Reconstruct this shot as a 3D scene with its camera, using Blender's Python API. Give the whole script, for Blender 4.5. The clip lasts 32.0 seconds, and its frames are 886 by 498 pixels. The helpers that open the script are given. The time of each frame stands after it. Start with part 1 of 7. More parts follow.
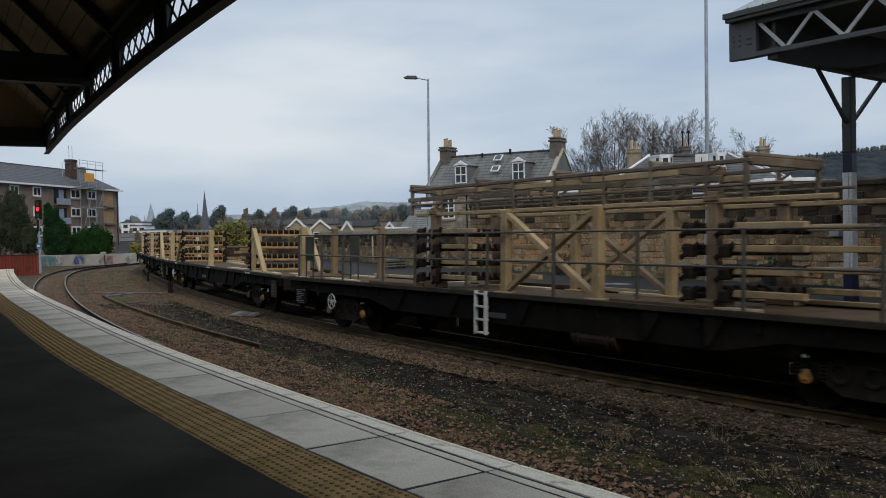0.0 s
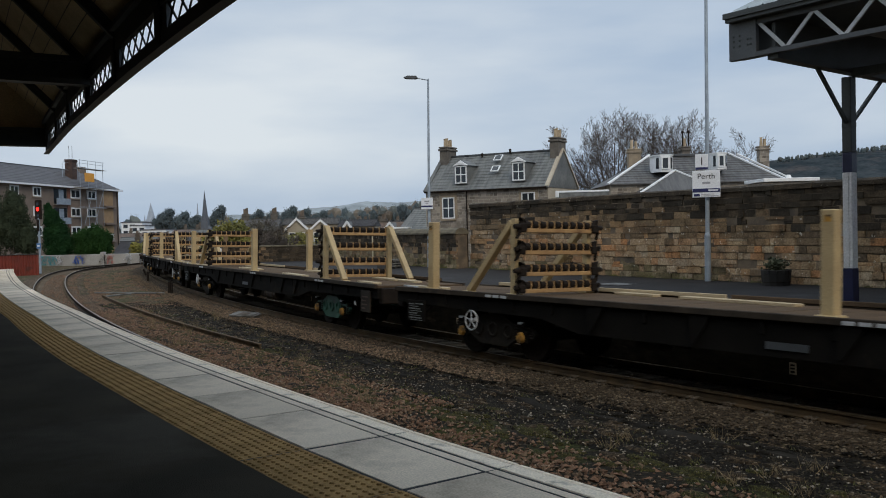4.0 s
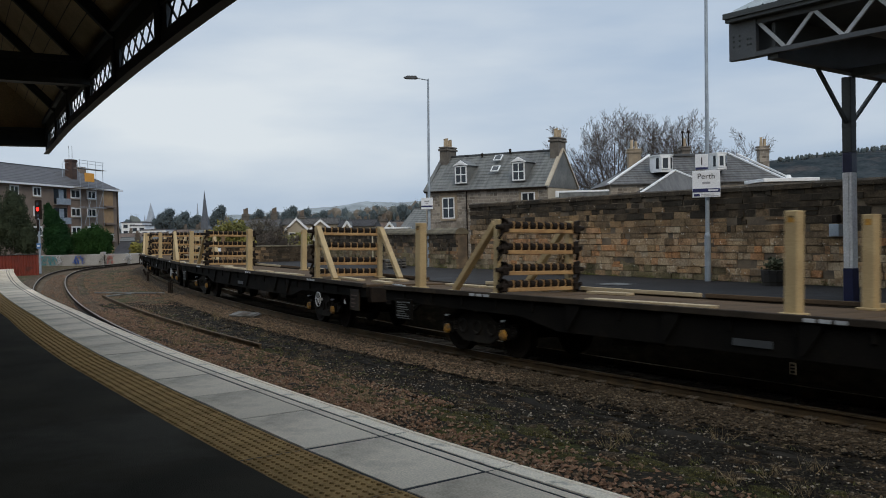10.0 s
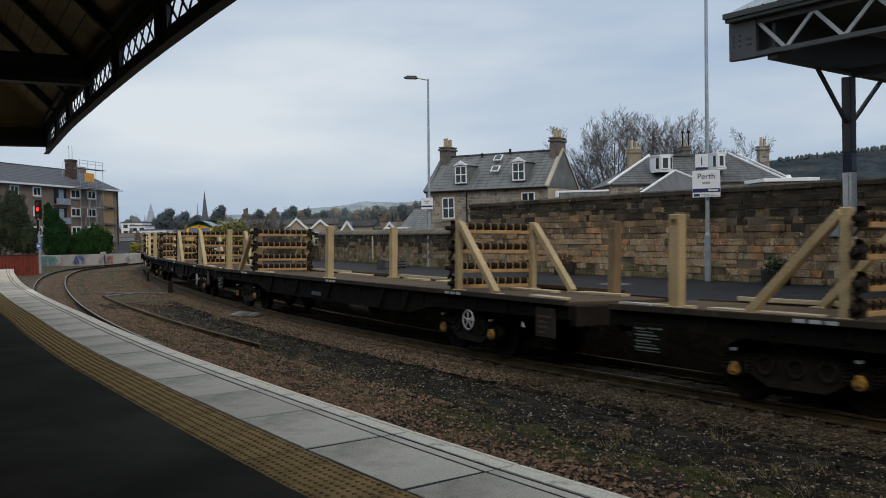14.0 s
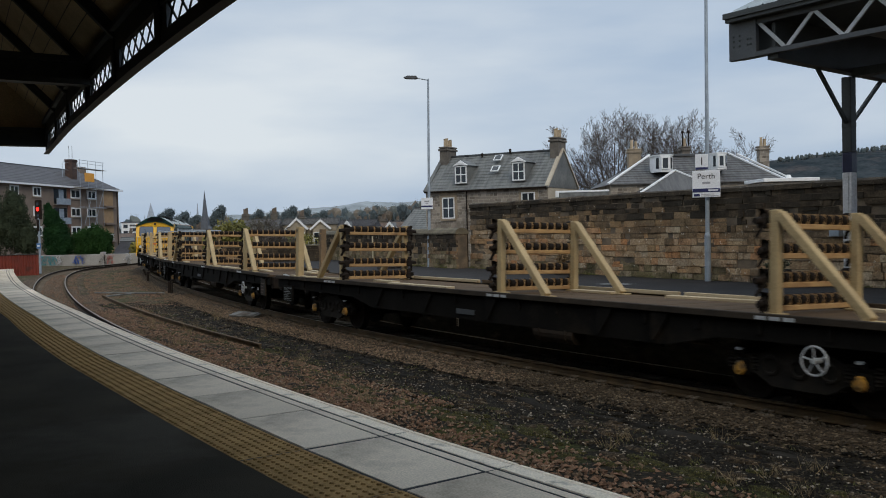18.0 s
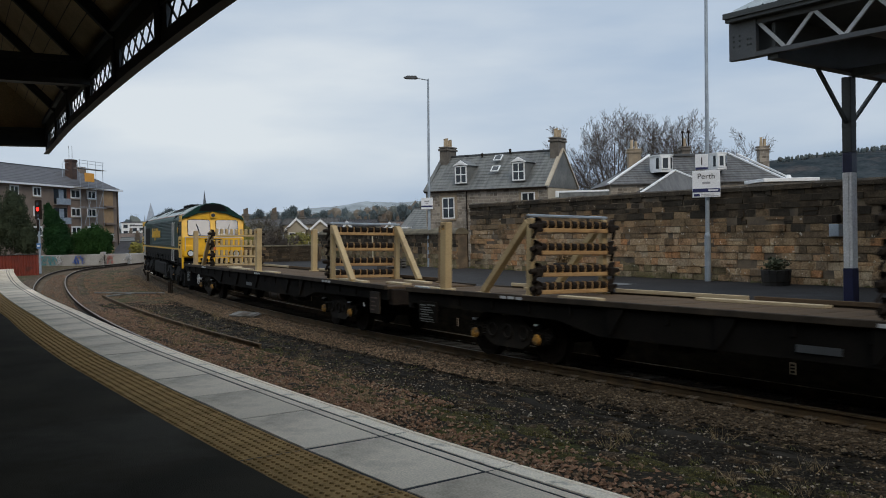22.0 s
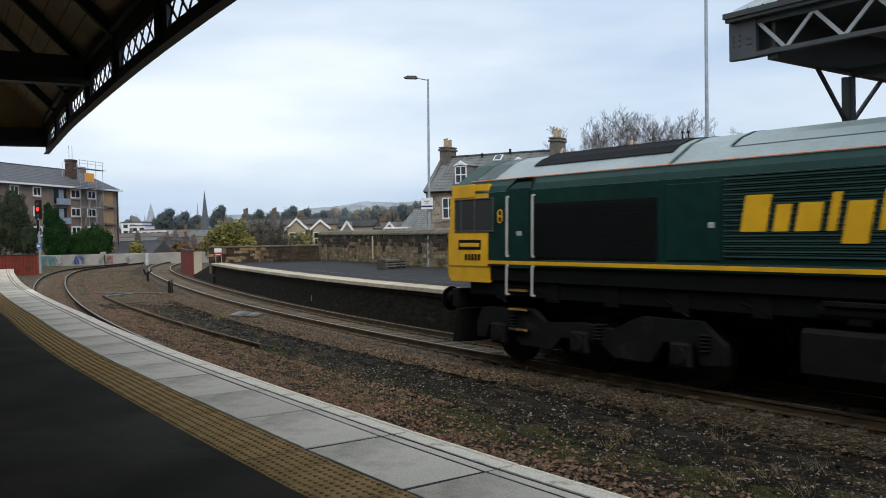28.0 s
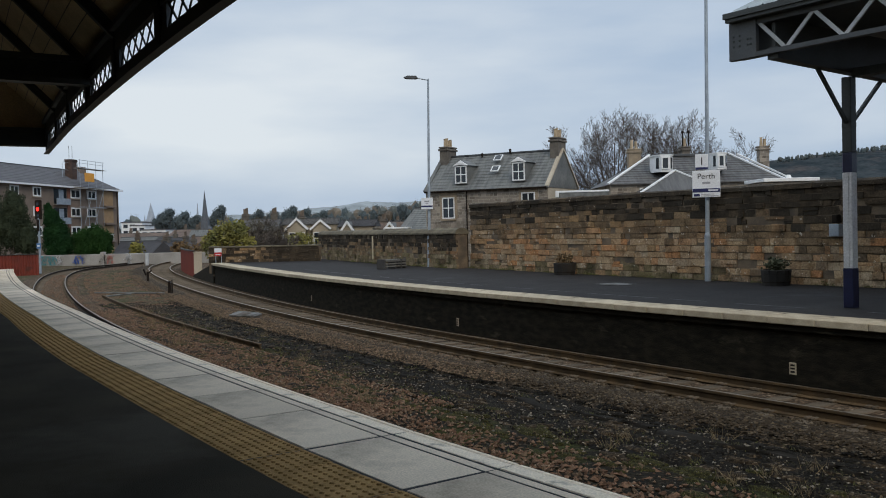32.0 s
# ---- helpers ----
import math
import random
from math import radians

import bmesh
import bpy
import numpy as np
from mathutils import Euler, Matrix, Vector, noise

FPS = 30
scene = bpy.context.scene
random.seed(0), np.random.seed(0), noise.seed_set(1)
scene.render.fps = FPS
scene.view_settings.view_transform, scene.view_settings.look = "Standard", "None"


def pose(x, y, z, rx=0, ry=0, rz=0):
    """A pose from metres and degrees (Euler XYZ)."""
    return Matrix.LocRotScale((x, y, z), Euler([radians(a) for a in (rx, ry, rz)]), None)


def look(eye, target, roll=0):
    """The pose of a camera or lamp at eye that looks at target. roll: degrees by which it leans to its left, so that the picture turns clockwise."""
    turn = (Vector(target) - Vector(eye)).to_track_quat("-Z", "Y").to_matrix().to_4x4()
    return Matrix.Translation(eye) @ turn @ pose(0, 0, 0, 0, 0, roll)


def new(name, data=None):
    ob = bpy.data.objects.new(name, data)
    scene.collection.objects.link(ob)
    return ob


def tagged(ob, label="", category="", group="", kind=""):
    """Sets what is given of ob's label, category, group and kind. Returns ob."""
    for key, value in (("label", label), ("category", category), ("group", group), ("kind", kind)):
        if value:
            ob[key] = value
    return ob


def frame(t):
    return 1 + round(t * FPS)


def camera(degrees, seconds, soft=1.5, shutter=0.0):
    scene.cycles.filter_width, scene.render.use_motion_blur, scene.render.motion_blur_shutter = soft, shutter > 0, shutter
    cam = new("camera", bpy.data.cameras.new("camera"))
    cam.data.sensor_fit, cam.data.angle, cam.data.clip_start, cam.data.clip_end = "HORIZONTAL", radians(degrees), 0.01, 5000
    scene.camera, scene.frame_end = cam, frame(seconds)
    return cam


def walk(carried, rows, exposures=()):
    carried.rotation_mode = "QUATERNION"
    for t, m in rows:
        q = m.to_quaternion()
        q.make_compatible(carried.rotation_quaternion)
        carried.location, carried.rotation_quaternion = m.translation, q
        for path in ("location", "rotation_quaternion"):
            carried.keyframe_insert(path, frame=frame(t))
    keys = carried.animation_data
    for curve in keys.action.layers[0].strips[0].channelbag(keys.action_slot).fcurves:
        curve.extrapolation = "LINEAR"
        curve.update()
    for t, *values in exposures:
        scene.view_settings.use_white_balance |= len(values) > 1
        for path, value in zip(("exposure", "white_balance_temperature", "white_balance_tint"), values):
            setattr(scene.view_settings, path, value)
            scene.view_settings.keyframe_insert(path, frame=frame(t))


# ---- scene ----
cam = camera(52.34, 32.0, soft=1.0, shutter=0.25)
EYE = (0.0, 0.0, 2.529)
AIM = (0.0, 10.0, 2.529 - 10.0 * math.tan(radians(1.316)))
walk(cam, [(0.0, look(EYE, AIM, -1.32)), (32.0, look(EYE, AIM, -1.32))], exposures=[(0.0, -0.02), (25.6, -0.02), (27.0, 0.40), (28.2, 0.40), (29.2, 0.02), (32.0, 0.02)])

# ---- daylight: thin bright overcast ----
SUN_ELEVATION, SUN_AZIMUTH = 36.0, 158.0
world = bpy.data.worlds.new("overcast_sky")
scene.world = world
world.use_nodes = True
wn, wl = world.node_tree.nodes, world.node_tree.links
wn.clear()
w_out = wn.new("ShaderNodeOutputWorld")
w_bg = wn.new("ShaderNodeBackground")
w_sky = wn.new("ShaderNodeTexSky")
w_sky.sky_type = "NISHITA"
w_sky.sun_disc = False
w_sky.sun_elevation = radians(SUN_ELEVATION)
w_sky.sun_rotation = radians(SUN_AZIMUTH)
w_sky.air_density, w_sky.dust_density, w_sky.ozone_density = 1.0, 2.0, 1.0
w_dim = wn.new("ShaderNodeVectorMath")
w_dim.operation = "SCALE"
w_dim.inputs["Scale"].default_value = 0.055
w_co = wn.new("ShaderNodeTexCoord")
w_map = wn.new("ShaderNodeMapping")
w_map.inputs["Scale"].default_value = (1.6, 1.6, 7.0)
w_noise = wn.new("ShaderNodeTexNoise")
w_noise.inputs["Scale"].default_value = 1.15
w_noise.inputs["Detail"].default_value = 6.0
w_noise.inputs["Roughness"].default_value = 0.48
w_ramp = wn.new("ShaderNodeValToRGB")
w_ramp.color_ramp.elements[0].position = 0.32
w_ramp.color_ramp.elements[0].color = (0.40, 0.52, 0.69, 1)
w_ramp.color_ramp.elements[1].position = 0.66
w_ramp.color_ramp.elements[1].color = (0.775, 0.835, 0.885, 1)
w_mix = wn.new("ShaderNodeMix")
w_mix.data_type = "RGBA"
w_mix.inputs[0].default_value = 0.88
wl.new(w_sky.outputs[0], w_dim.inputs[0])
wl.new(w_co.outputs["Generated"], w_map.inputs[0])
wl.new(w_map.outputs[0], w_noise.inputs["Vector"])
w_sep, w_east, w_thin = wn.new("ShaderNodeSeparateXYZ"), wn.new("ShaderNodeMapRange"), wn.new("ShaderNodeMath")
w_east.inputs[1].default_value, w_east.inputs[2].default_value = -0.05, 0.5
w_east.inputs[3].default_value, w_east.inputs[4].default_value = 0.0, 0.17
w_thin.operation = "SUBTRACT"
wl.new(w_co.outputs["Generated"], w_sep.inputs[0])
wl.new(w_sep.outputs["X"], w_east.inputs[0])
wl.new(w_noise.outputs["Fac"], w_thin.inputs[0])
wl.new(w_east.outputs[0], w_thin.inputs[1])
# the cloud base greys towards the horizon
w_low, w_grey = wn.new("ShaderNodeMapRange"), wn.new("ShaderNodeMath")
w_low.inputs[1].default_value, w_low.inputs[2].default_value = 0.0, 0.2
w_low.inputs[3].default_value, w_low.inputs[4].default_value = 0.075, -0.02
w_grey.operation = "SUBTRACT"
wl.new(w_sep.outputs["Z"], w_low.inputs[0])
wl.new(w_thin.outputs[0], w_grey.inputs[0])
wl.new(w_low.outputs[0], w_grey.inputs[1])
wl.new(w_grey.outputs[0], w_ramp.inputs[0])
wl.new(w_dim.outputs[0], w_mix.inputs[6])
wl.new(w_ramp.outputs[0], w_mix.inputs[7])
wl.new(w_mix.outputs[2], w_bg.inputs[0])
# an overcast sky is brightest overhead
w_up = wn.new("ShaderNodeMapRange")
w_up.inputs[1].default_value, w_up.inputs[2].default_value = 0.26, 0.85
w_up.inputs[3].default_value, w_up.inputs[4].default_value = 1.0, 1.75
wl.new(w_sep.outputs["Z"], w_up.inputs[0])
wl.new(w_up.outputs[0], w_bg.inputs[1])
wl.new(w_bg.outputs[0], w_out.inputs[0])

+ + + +

* _The exercise_: Extract the lines exactly, please: the first line of the listing, the line with "return Matrix.Translation(eye) @", and every line between them, but no pictures.

* _Exercise answer_:
Reconstruct this shot as a 3D scene with its camera, using Blender's Python API. Give the whole script, for Blender 4.5. The clip lasts 32.0 seconds, and its frames are 886 by 498 pixels. The helpers that open the script are given. The time of each frame stands after it. Start with part 1 of 7. More parts follow.
0.0 s
4.0 s
10.0 s
14.0 s
18.0 s
22.0 s
28.0 s
32.0 s
# ---- helpers ----
import math
import random
from math import radians

import bmesh
import bpy
import numpy as np
from mathutils import Euler, Matrix, Vector, noise

FPS = 30
scene = bpy.context.scene
random.seed(0), np.random.seed(0), noise.seed_set(1)
scene.render.fps = FPS
scene.view_settings.view_transform, scene.view_settings.look = "Standard", "None"


def pose(x, y, z, rx=0, ry=0, rz=0):
    """A pose from metres and degrees (Euler XYZ)."""
    return Matrix.LocRotScale((x, y, z), Euler([radians(a) for a in (rx, ry, rz)]), None)


def look(eye, target, roll=0):
    """The pose of a camera or lamp at eye that looks at target. roll: degrees by which it leans to its left, so that the picture turns clockwise."""
    turn = (Vector(target) - Vector(eye)).to_track_quat("-Z", "Y").to_matrix().to_4x4()
    return Matrix.Translation(eye) @ turn @ pose(0, 0, 0, 0, 0, roll)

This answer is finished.